**Exercise prompt**
Copy all of the material word for word, except for the pictures.

|---|

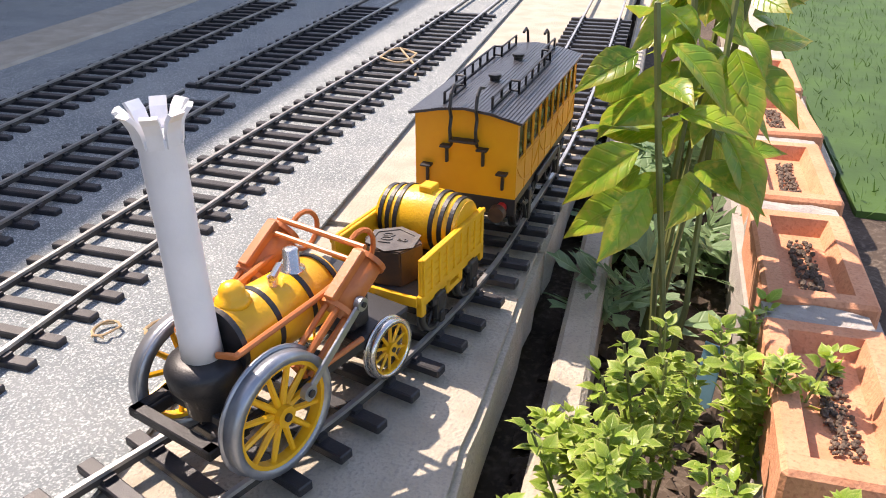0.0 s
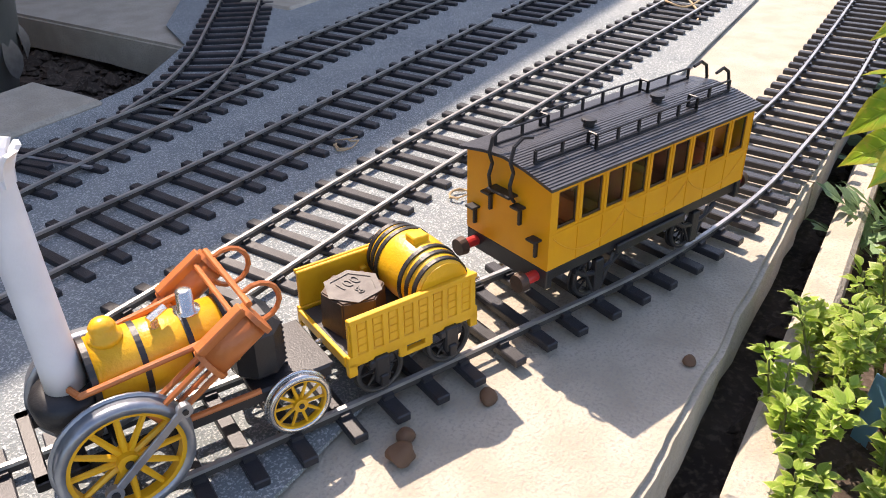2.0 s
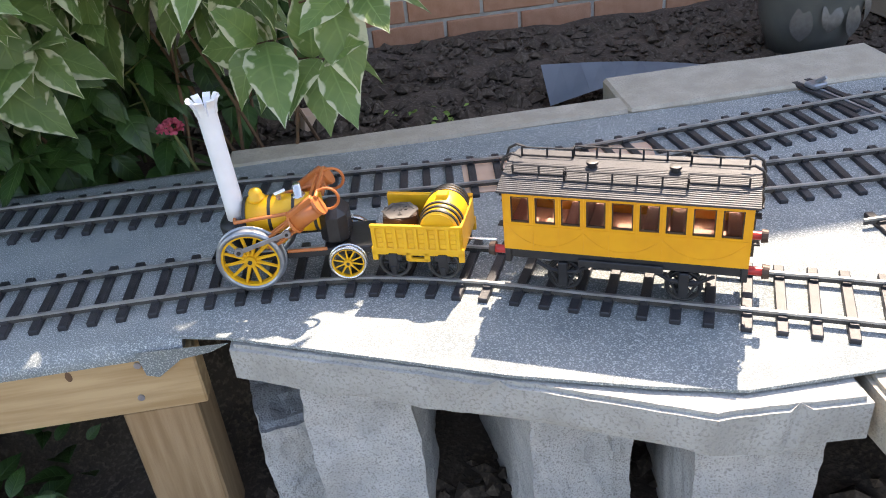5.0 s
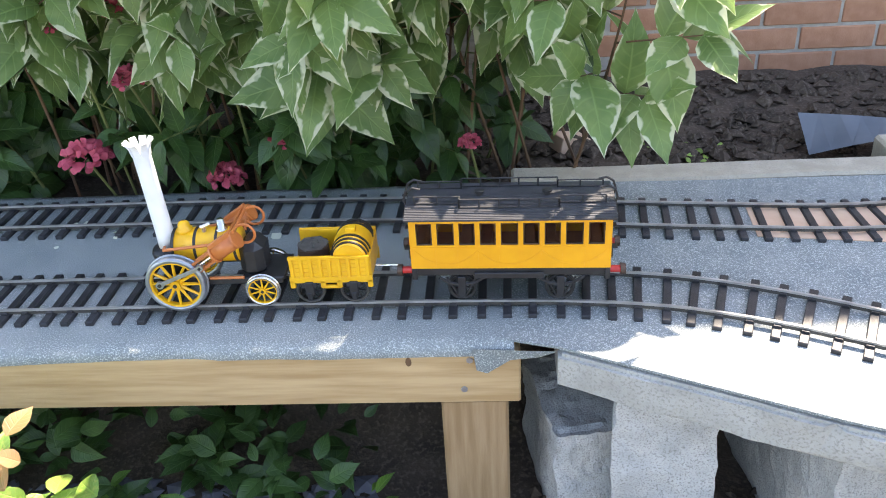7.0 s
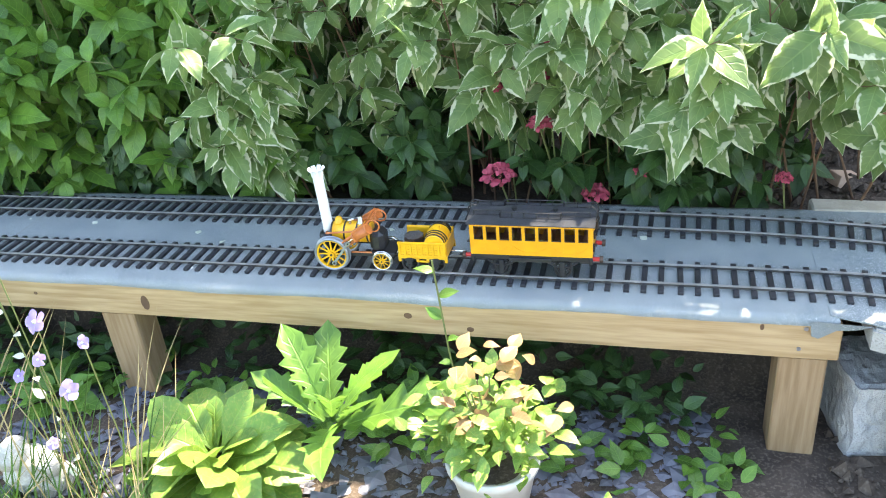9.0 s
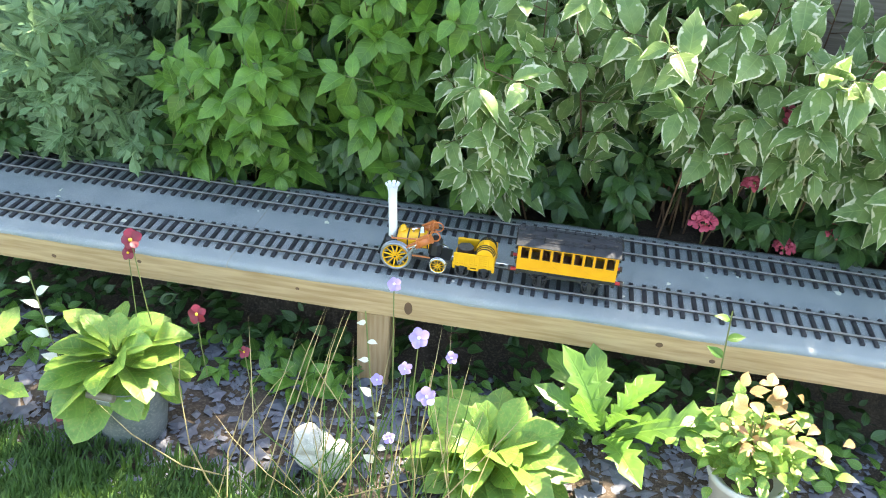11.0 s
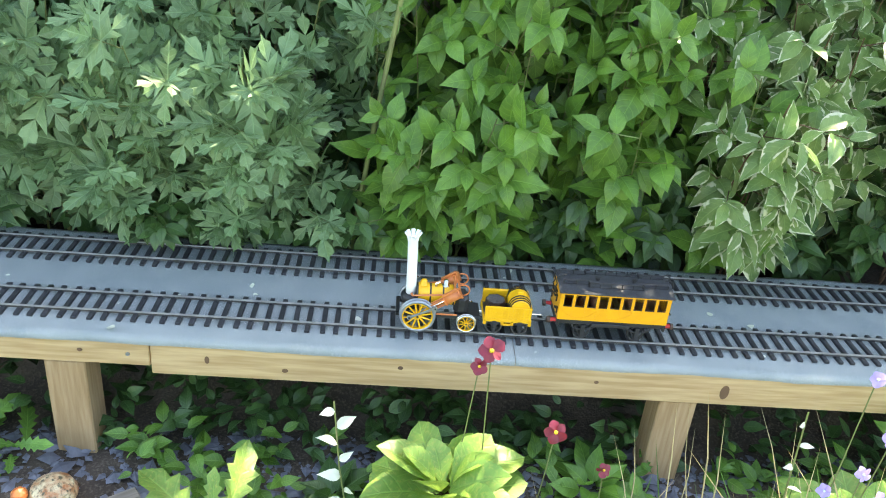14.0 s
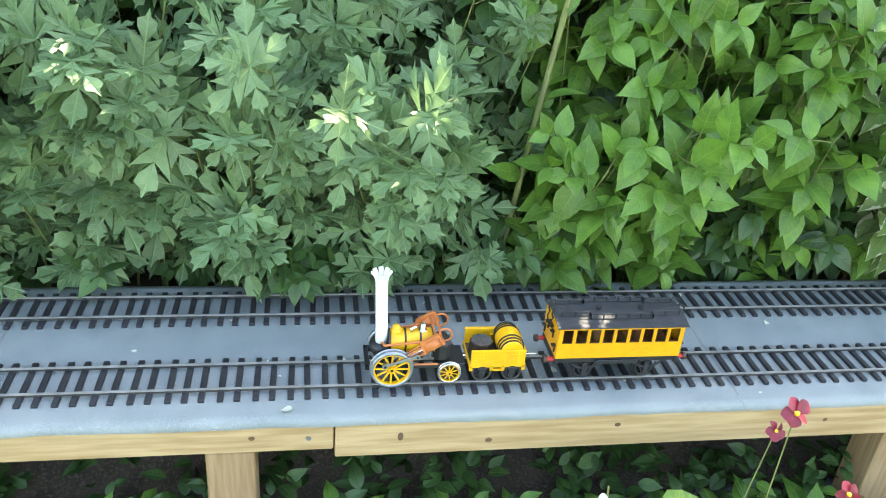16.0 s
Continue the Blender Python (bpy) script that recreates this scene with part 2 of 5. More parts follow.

|---|

**Solution to this problem**
0.0 s
2.0 s
5.0 s
7.0 s
9.0 s
11.0 s
14.0 s
16.0 s
Continue the Blender Python (bpy) script that recreates this scene with part 2 of 5. More parts follow.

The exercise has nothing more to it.